//成功の鍵はプノンペンにあらず

成功の鍵はプノンペンにあらず

 以前にカンボジアに進出している日系企業の9割は赤字という記事を書いた。これからの経済成長を見込み、今は耐え時だと必死に踏ん張っているのだろう。
しかしその先に本当に成功は待っているのだろうか。
先日、出張で初めてバッタンバンを訪れた。私個人としてはプノンペンよりも居心地の良さを感じた。人も車も店も多すぎず、かといって不便というほどではない。そして何よりほとんど中国を見なかった。それだけ中国人が少ないということだろう。これがどれだけ凄い事かは、プノンペンやシアヌークビルに行った事がある人であればよく分かるだろう。
 ではバッタンバンという街は中国人が見向きもしないほど、どうしようもない街なのだろうか。いや、そうではない。バッタンバンはカンボジアでは第三の都市であり、歴史的にも経済的にも魅力的な街である。

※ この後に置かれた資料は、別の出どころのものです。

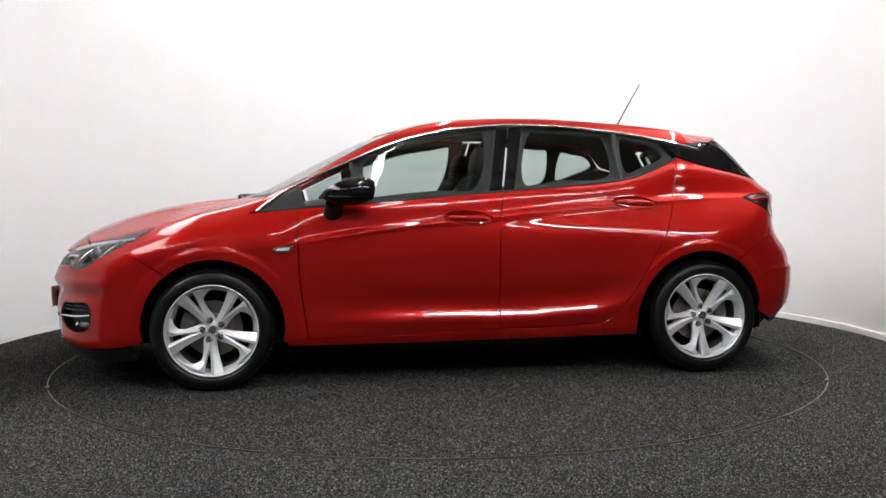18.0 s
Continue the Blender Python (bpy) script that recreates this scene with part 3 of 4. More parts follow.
def emblem(name, at, radius, face, parent):
    """A round chrome badge: a raised ring, a dished field and a plain swept device."""
    turn = Matrix.Translation(at) @ pose(0, 0, 0, 0, 0, 0 if face > 0 else 180)
    bm = bmesh.new()
    lathe(bm, [(radius * 0.2, 0), (radius, 0), (radius * 1.0, 0.010), (radius * 0.96, 0.016), (radius * 0.88, 0.0175), (radius * 0.82, 0.013), (radius * 0.5, 0.008), (radius * 0.1, 0.007)], axis="X", steps=48)
    bmesh.ops.transform(bm, matrix=turn, verts=bm.verts)
    ring = part(name, bm, CHROME, parent, "round chrome badge with a plain swept device", angle=30)
    for pts, w in (([(-0.40, -0.62), (-0.10, -0.30), (0.02, 0.05), (0.10, 0.42), (0.34, 0.62)], 0.20), ([(0.02, 0.05), (0.30, 0.02), (0.52, 0.22)], 0.13), ([(-0.10, -0.30), (-0.42, -0.10), (-0.50, 0.30), (-0.20, 0.56)], 0.13)):
        bm = bmesh.new()
        tube(bm, [(0.010, y * radius, z * radius) for y, z in pts], w * radius, 10, taper=w * radius * 0.5)
        bmesh.ops.transform(bm, matrix=turn, verts=bm.verts)
        part("device", bm, BADGE, ring, "polished raised device")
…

 ある政府関係者の話では、バッタンバンは本来のクメール文化が残る最後の街だそうだ。そのため、カンボジア国民も政府もバッタンバンの街も文化も大切にしてきた。
 カンボジアに進出してきた人のほとんどは成長や可能性を感じての事だろう。しかし実際にはどうだろう。日本と比べれば当然可能性をかんじるだろうが、中国というライバルは莫大な資金と迅速な決断力を持って挑んでくる。私はもう遅過ぎるくらいだと思う。
 しかしバッタンバンは違う。大きな外資系ショッピングモールも無ければ、空を覆うほどのコンドミニアムもない。何より冒頭でも触れたが強力なライバルが少ないのである。
そしてバッタンバンの人たちは決して排他的な田舎者ではないという事である。そんな人たちが大した金の使い道もなく、大型連休を利用してわざわざプノンペンを訪れているとしたらどうだろう。
 即成功を求めるのであればバッタンバンは向かないだろう。しかしその地に根を張り、長い目で見てカンボジアと共に成長しようと思えるのであればバッタンバン以上の街はないと思っている。
 もちろん業種にもよるだろうし、100%成功するとは言えない。しかし少なくともプノンペンで何の勝算もなく、損切り出来ずにいるのであれば、いっそバッタンバンに拠点を移した方が可能性は高まると思う。
 斯く言う私もバッタンバンに拠点を持っている訳でもなく、無責任なことを言っていると思われるかもしれない。確かにその通りだ。
しかしカンボジアにいる日本人や日系企業の成功を願っての事だという事は言っておきたい。そしてこの記事がそのきっかけになれば、この上ない幸せである。